> [INSTRUCTIONS TO FOLLOW]: Give the data below again exactly as it stands. Omit the pictures.

> [DATASET SECTION]:
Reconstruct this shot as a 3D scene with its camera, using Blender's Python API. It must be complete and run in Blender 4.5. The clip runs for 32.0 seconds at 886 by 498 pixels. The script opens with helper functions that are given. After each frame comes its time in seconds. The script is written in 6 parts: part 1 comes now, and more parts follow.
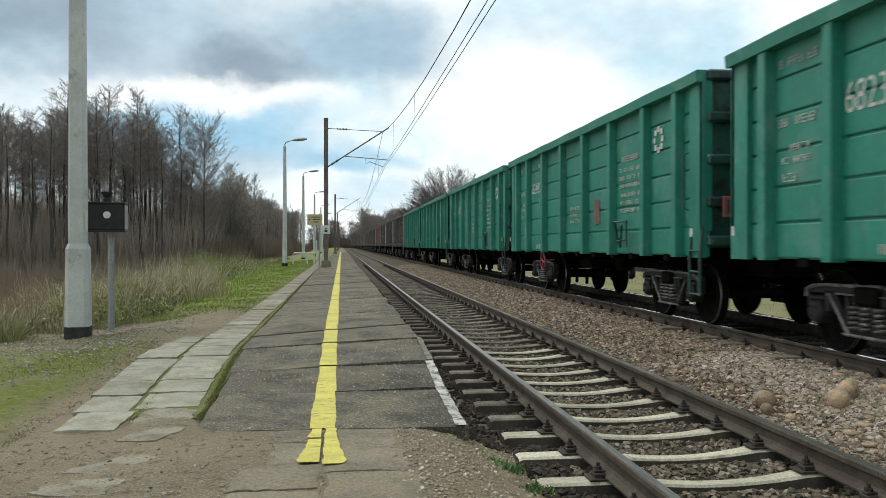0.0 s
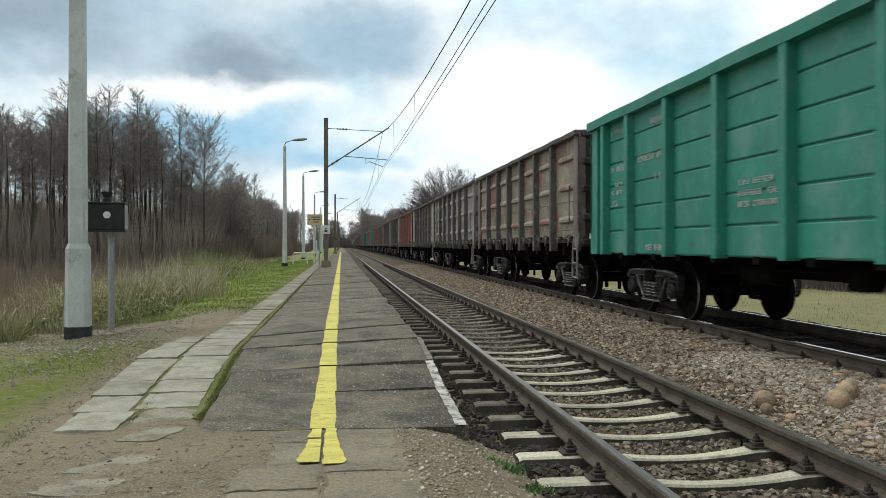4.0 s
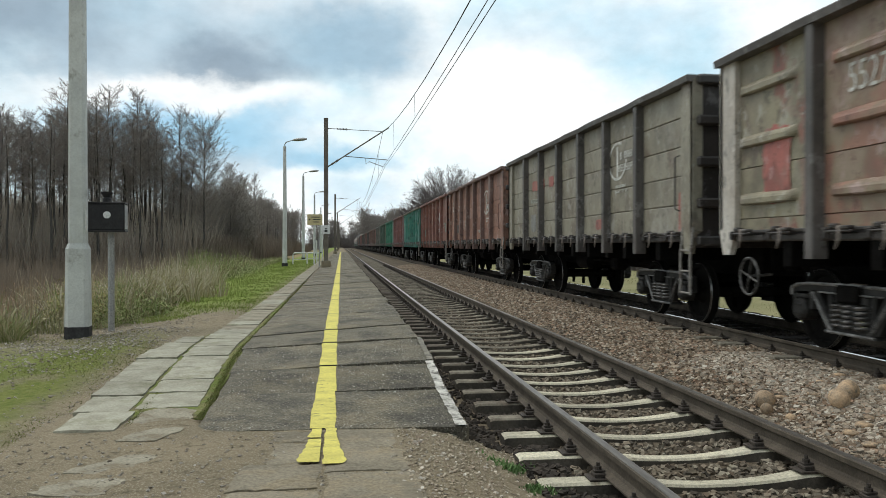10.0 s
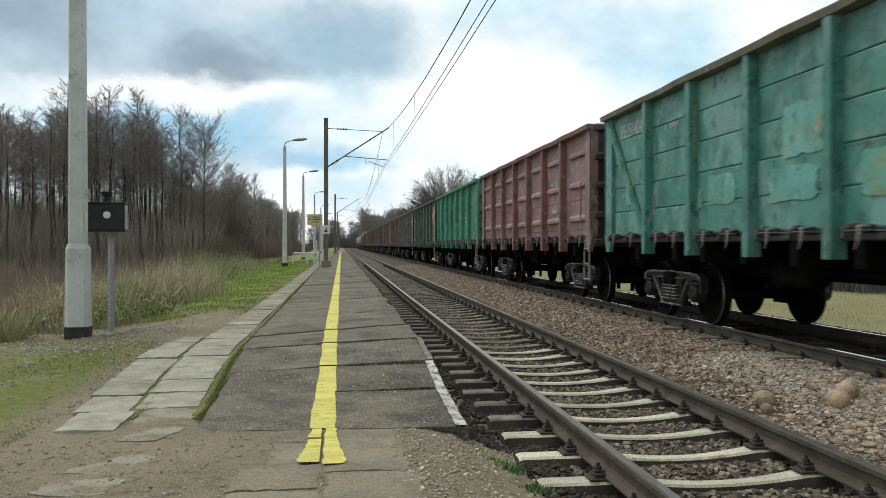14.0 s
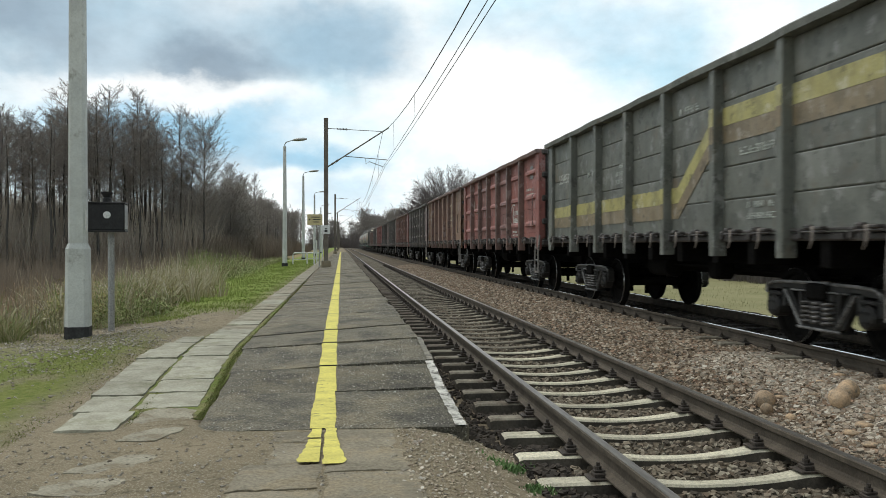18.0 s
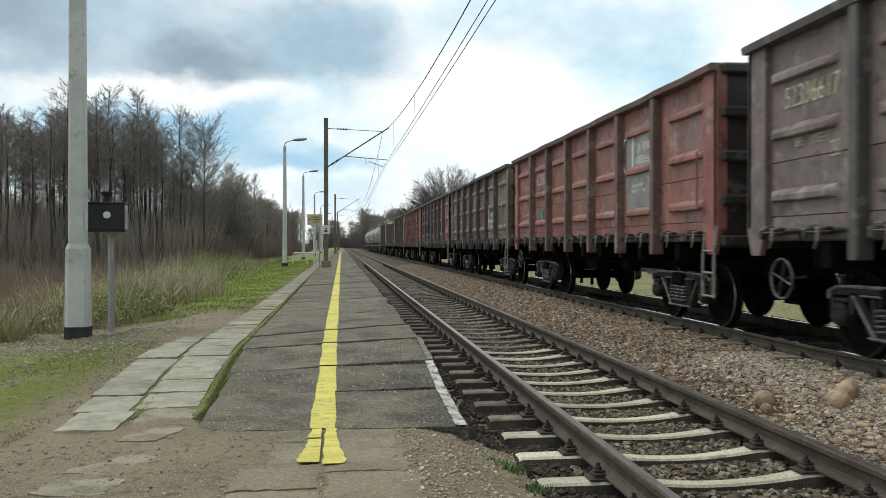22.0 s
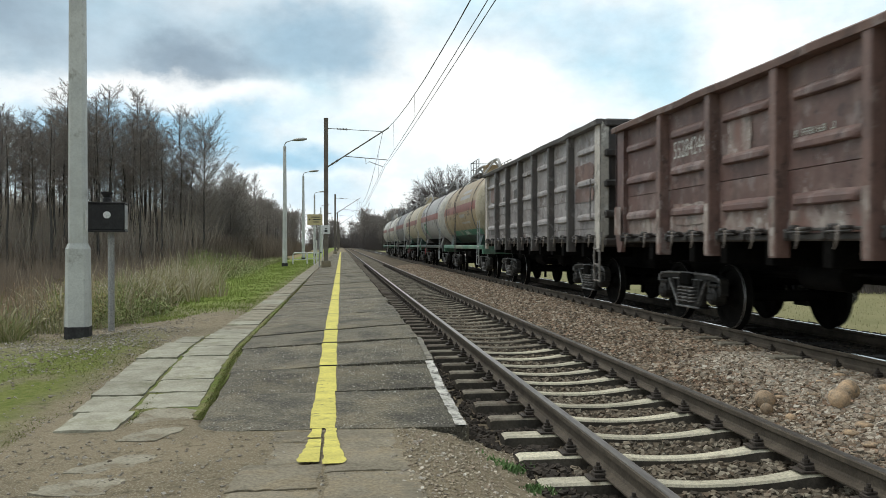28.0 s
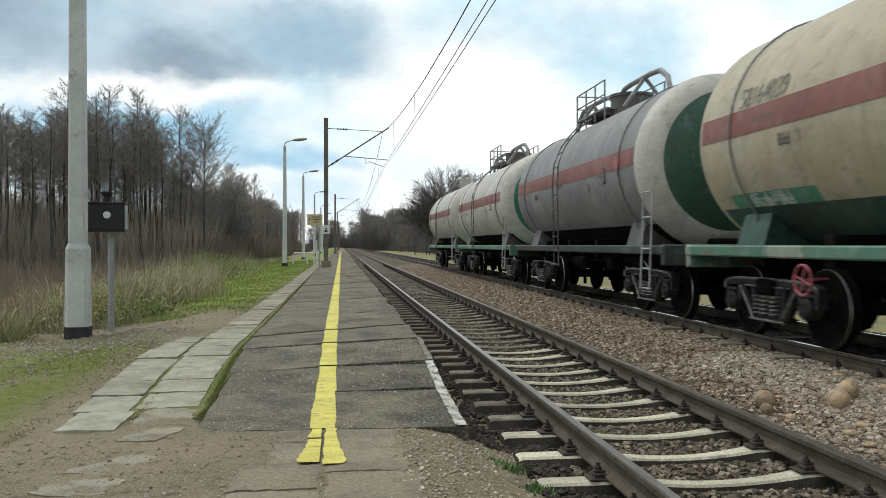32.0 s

> [EXPECTED ANSWER]:
Reconstruct this shot as a 3D scene with its camera, using Blender's Python API. It must be complete and run in Blender 4.5. The clip runs for 32.0 seconds at 886 by 498 pixels. The script opens with helper functions that are given. After each frame comes its time in seconds. The script is written in 6 parts: part 1 comes now, and more parts follow.
0.0 s
4.0 s
10.0 s
14.0 s
18.0 s
22.0 s
28.0 s
32.0 s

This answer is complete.